__GIVEN PROBLEM__
Skip the pictures and extract all of the lines exactly as written.

__COLLECTED MATERIAL__

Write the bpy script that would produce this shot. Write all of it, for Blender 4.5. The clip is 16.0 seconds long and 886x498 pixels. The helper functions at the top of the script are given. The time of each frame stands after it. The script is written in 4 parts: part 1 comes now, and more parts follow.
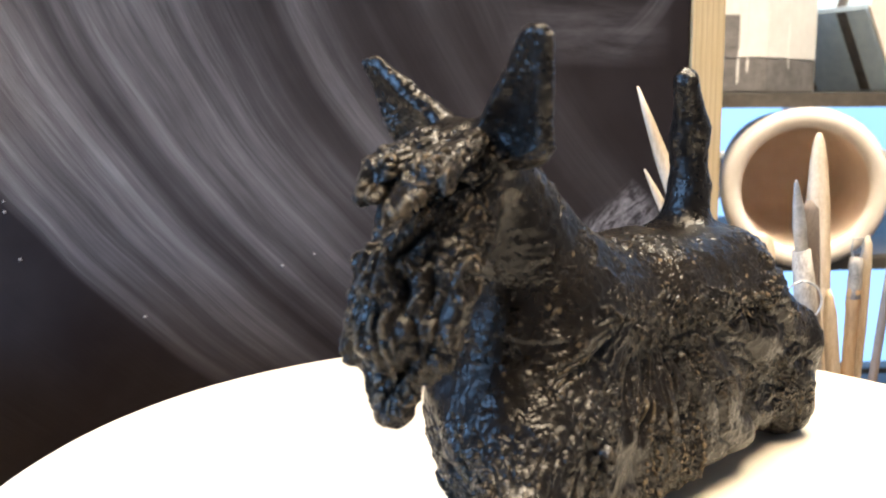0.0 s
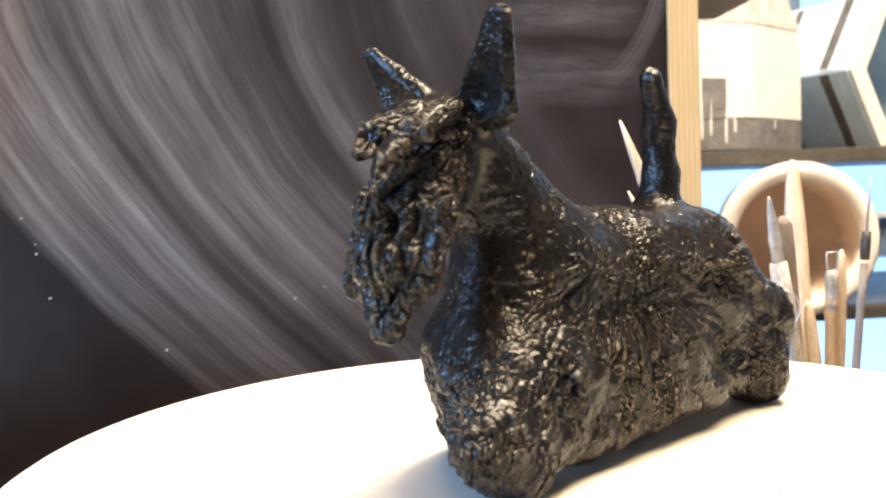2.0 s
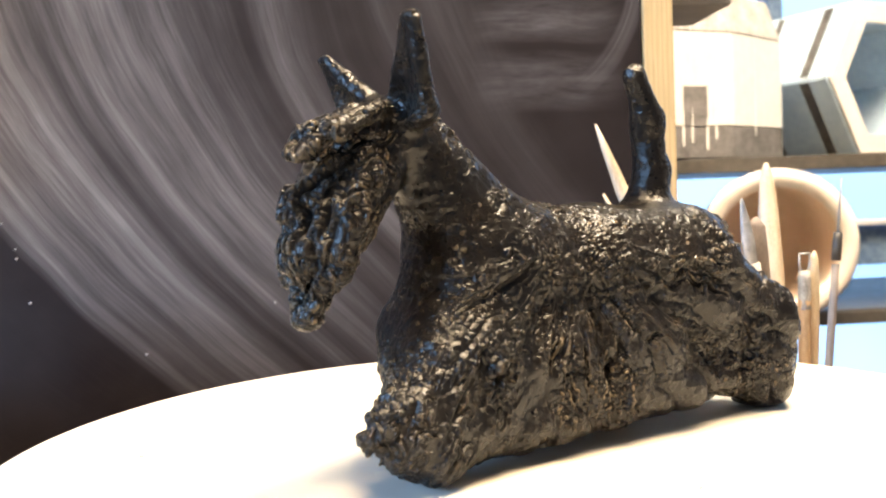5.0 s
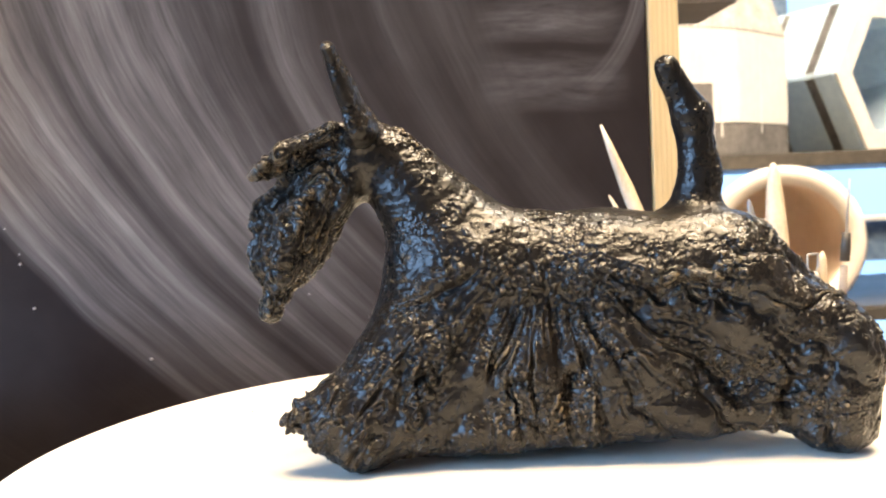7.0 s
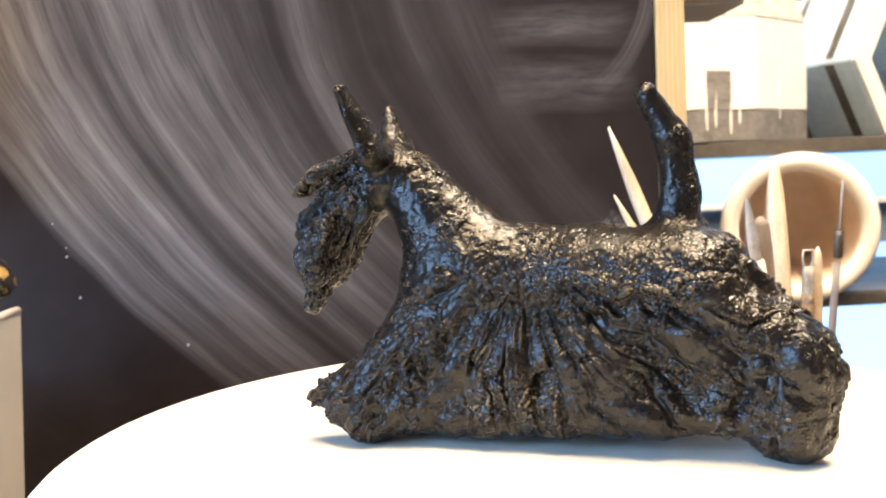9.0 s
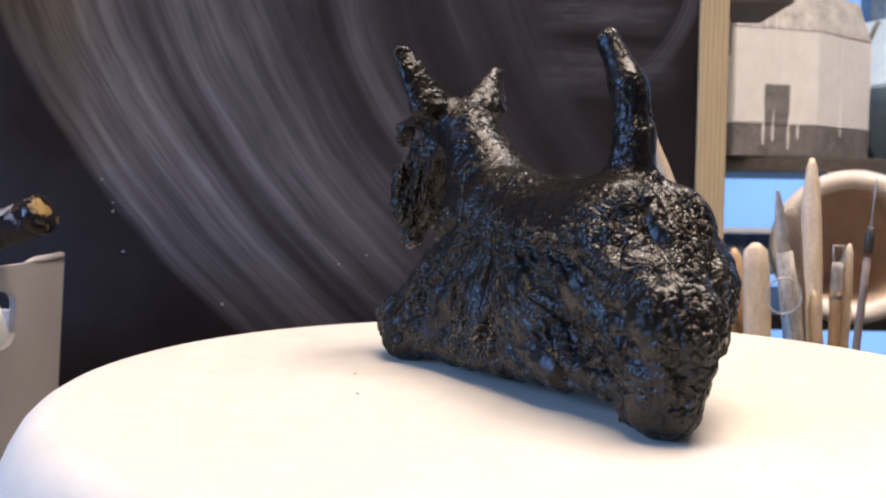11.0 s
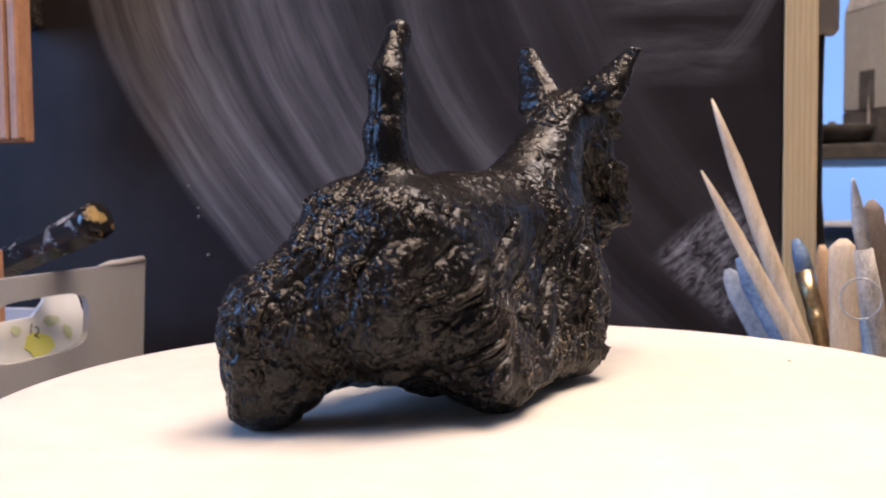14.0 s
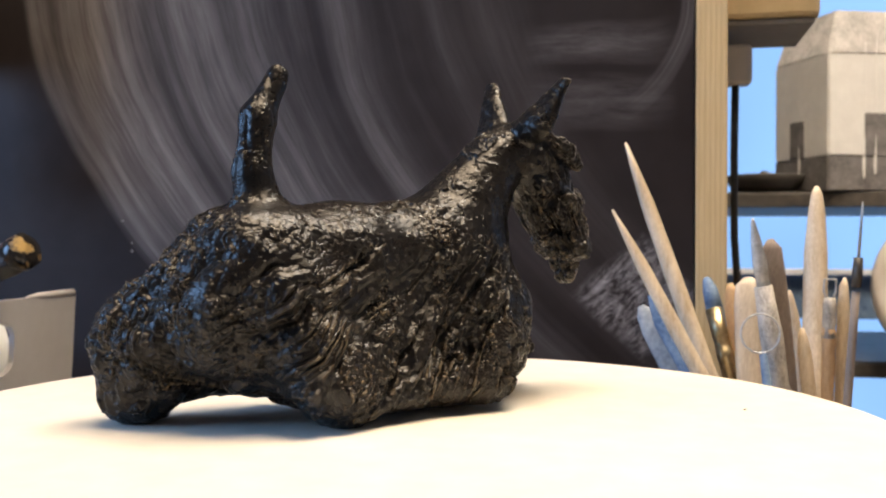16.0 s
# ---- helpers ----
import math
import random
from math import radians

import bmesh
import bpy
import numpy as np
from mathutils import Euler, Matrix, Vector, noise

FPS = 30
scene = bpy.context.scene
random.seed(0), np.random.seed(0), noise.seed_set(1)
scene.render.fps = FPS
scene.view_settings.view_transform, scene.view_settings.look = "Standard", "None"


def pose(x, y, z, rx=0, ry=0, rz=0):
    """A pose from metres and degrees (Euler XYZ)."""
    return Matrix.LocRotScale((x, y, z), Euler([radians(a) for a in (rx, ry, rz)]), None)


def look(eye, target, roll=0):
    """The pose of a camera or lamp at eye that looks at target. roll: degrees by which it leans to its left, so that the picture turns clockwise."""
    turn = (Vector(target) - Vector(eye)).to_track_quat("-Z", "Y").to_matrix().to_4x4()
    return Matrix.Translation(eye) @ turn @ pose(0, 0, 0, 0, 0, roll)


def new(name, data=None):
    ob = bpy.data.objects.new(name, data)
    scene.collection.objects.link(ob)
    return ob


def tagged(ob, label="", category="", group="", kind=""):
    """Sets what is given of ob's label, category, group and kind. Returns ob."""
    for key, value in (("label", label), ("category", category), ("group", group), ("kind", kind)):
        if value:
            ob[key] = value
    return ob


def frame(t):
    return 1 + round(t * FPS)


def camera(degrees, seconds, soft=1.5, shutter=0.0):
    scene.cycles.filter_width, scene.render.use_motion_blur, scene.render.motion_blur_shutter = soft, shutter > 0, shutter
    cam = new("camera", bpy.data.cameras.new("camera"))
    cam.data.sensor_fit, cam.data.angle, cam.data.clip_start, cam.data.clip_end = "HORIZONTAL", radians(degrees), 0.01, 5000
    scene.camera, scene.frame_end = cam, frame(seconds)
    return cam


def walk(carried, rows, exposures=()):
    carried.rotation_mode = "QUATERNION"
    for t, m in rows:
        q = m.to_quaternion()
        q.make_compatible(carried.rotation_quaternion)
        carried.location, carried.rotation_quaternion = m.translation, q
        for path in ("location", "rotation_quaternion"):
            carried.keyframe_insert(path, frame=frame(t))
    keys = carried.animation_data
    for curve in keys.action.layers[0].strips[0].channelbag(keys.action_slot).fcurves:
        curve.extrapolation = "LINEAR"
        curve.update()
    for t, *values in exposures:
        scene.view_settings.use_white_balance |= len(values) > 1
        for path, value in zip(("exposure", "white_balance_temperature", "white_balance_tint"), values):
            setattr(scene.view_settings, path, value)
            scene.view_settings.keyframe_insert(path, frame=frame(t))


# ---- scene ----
cam = camera(50.9, 16.0, soft=2.0)
cam.data.dof.use_dof, cam.data.dof.focus_distance, cam.data.dof.aperture_fstop = True, 0.30, 25
PATH = [
    (0, pose(-0.0568, -0.2376, 0.1038, 81.21, 0.45, -4.46)),
    (0.5, pose(-0.0545, -0.2551, 0.1082, 81.24, 1.92, -2.78)),
    (1, pose(-0.0496, -0.2683, 0.1041, 81.53, 1.51, -2.84)),
    (1.5, pose(-0.0480, -0.2812, 0.1042, 82.12, 1.45, -3.16)),
    (2, pose(-0.0565, -0.2742, 0.0749, 86.76, 2.09, -4.09)),
    (2.5, pose(-0.0548, -0.2712, 0.0660, 87.81, 1.87, -5.17)),
    (3, pose(-0.0533, -0.2797, 0.0650, 87.98, 1.49, -4.66)),
    (3.5, pose(-0.0544, -0.2828, 0.0690, 87.44, 1.67, -4.58)),
    (4, pose(-0.0516, -0.2806, 0.0692, 87.44, 2.18, -4.83)),
    (6.5, pose(-0.0506, -0.2778, 0.0730, 87.33, 2.43, -4.59)),
    (7, pose(-0.0505, -0.2760, 0.0735, 87.25, 2.66, -4.45)),
    (7.5, pose(-0.0517, -0.2816, 0.0756, 87.26, 2.29, -4.54)),
    (8, pose(-0.0543, -0.2997, 0.0776, 87.02, 1.93, -4.02)),
    (8.5, pose(-0.0525, -0.3034, 0.0773, 86.35, 1.82, -3.73)),
    (9, pose(-0.0456, -0.3089, 0.0864, 85.76, 2.70, -2.73)),
    (11.5, pose(-0.0222, -0.3261, 0.0588, 87.46, -1.40, 2.07)),
    (12, pose(-0.0142, -0.3338, 0.0618, 87.89, -1.15, 3.26)),
    (12.5, pose(-0.0030, -0.3343, 0.0615, 87.40, -0.76, 5.30)),
    (13, pose(0.0246, -0.3126, 0.0595, 86.63, 1.10, 9.37)),
    (13.5, pose(0.0427, -0.3111, 0.0649, 87.88, 0.03, 13.09)),
    (14, pose(0.0576, -0.2940, 0.0624, 86.78, 0.56, 14.16)),
    (14.5, pose(0.0621, -0.2910, 0.0650, 87.03, 0.73, 13.91)),
    (15, pose(0.0628, -0.2829, 0.0658, 87.68, 0.86, 12.41)),
    (15.5, pose(0.0718, -0.2926, 0.0558, 89.13, -0.02, 11.83)),
    (16, pose(0.0822, -0.3034, 0.0559, 89.73, -0.13, 11.92)),
]
EXPOSURES = [(0, 0.68, 6600, 11), (0.5, 0.60, 6700, 11), (1.0, 0.27, 6900, 12), (1.5, 0.20, 7000, 12), (2.0, 0.95, 6900, 12), (3.0, 1.05, 7100, 12), (9.2, 1.08, 7300, 13), (11.3, -0.38, 6050, 21), (12.0, -0.55, 6100, 18), (12.5, -0.48, 6100, 21), (13.0, -0.16, 6100, 26), (13.5, 0.12, 6450, 20), (14.0, -0.22, 6250, 26), (15.0, -0.28, 6050, 25), (15.5, 0.02, 6250, 17), (16.0, 0.00, 6750, 14)]
walk(cam, PATH, EXPOSURES)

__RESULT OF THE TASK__
Write the bpy script that would produce this shot. Write all of it, for Blender 4.5. The clip is 16.0 seconds long and 886x498 pixels. The helper functions at the top of the script are given. The time of each frame stands after it. The script is written in 4 parts: part 1 comes now, and more parts follow.
0.0 s
2.0 s
5.0 s
7.0 s
9.0 s
11.0 s
14.0 s
16.0 s
# ---- helpers ----
import math
import random
from math import radians

import bmesh
import bpy
import numpy as np
from mathutils import Euler, Matrix, Vector, noise

FPS = 30
scene = bpy.context.scene
random.seed(0), np.random.seed(0), noise.seed_set(1)
scene.render.fps = FPS
scene.view_settings.view_transform, scene.view_settings.look = "Standard", "None"


def pose(x, y, z, rx=0, ry=0, rz=0):
    """A pose from metres and degrees (Euler XYZ)."""
    return Matrix.LocRotScale((x, y, z), Euler([radians(a) for a in (rx, ry, rz)]), None)


def look(eye, target, roll=0):
    """The pose of a camera or lamp at eye that looks at target. roll: degrees by which it leans to its left, so that the picture turns clockwise."""
    turn = (Vector(target) - Vector(eye)).to_track_quat("-Z", "Y").to_matrix().to_4x4()
    return Matrix.Translation(eye) @ turn @ pose(0, 0, 0, 0, 0, roll)


def new(name, data=None):
    ob = bpy.data.objects.new(name, data)
    scene.collection.objects.link(ob)
    return ob


def tagged(ob, label="", category="", group="", kind=""):
    """Sets what is given of ob's label, category, group and kind. Returns ob."""
    for key, value in (("label", label), ("category", category), ("group", group), ("kind", kind)):
        if value:
            ob[key] = value
    return ob


def frame(t):
    return 1 + round(t * FPS)


def camera(degrees, seconds, soft=1.5, shutter=0.0):
    scene.cycles.filter_width, scene.render.use_motion_blur, scene.render.motion_blur_shutter = soft, shutter > 0, shutter
    cam = new("camera", bpy.data.cameras.new("camera"))
    cam.data.sensor_fit, cam.data.angle, cam.data.clip_start, cam.data.clip_end = "HORIZONTAL", radians(degrees), 0.01, 5000
    scene.camera, scene.frame_end = cam, frame(seconds)
    return cam


def walk(carried, rows, exposures=()):
    carried.rotation_mode = "QUATERNION"
    for t, m in rows:
        q = m.to_quaternion()
        q.make_compatible(carried.rotation_quaternion)
        carried.location, carried.rotation_quaternion = m.translation, q
        for path in ("location", "rotation_quaternion"):
            carried.keyframe_insert(path, frame=frame(t))
    keys = carried.animation_data
    for curve in keys.action.layers[0].strips[0].channelbag(keys.action_slot).fcurves:
        curve.extrapolation = "LINEAR"
        curve.update()
    for t, *values in exposures:
        scene.view_settings.use_white_balance |= len(values) > 1
        for path, value in zip(("exposure", "white_balance_temperature", "white_balance_tint"), values):
            setattr(scene.view_settings, path, value)
            scene.view_settings.keyframe_insert(path, frame=frame(t))


# ---- scene ----
cam = camera(50.9, 16.0, soft=2.0)
cam.data.dof.use_dof, cam.data.dof.focus_distance, cam.data.dof.aperture_fstop = True, 0.30, 25
PATH = [
    (0, pose(-0.0568, -0.2376, 0.1038, 81.21, 0.45, -4.46)),
    (0.5, pose(-0.0545, -0.2551, 0.1082, 81.24, 1.92, -2.78)),
    (1, pose(-0.0496, -0.2683, 0.1041, 81.53, 1.51, -2.84)),
    (1.5, pose(-0.0480, -0.2812, 0.1042, 82.12, 1.45, -3.16)),
    (2, pose(-0.0565, -0.2742, 0.0749, 86.76, 2.09, -4.09)),
    (2.5, pose(-0.0548, -0.2712, 0.0660, 87.81, 1.87, -5.17)),
    (3, pose(-0.0533, -0.2797, 0.0650, 87.98, 1.49, -4.66)),
    (3.5, pose(-0.0544, -0.2828, 0.0690, 87.44, 1.67, -4.58)),
    (4, pose(-0.0516, -0.2806, 0.0692, 87.44, 2.18, -4.83)),
    (6.5, pose(-0.0506, -0.2778, 0.0730, 87.33, 2.43, -4.59)),
    (7, pose(-0.0505, -0.2760, 0.0735, 87.25, 2.66, -4.45)),
    (7.5, pose(-0.0517, -0.2816, 0.0756, 87.26, 2.29, -4.54)),
    (8, pose(-0.0543, -0.2997, 0.0776, 87.02, 1.93, -4.02)),
    (8.5, pose(-0.0525, -0.3034, 0.0773, 86.35, 1.82, -3.73)),
    (9, pose(-0.0456, -0.3089, 0.0864, 85.76, 2.70, -2.73)),
    (11.5, pose(-0.0222, -0.3261, 0.0588, 87.46, -1.40, 2.07)),
    (12, pose(-0.0142, -0.3338, 0.0618, 87.89, -1.15, 3.26)),
    (12.5, pose(-0.0030, -0.3343, 0.0615, 87.40, -0.76, 5.30)),
    (13, pose(0.0246, -0.3126, 0.0595, 86.63, 1.10, 9.37)),
    (13.5, pose(0.0427, -0.3111, 0.0649, 87.88, 0.03, 13.09)),
    (14, pose(0.0576, -0.2940, 0.0624, 86.78, 0.56, 14.16)),
    (14.5, pose(0.0621, -0.2910, 0.0650, 87.03, 0.73, 13.91)),
    (15, pose(0.0628, -0.2829, 0.0658, 87.68, 0.86, 12.41)),
    (15.5, pose(0.0718, -0.2926, 0.0558, 89.13, -0.02, 11.83)),
    (16, pose(0.0822, -0.3034, 0.0559, 89.73, -0.13, 11.92)),
]
EXPOSURES = [(0, 0.68, 6600, 11), (0.5, 0.60, 6700, 11), (1.0, 0.27, 6900, 12), (1.5, 0.20, 7000, 12), (2.0, 0.95, 6900, 12), (3.0, 1.05, 7100, 12), (9.2, 1.08, 7300, 13), (11.3, -0.38, 6050, 21), (12.0, -0.55, 6100, 18), (12.5, -0.48, 6100, 21), (13.0, -0.16, 6100, 26), (13.5, 0.12, 6450, 20), (14.0, -0.22, 6250, 26), (15.0, -0.28, 6050, 25), (15.5, 0.02, 6250, 17), (16.0, 0.00, 6750, 14)]
walk(cam, PATH, EXPOSURES)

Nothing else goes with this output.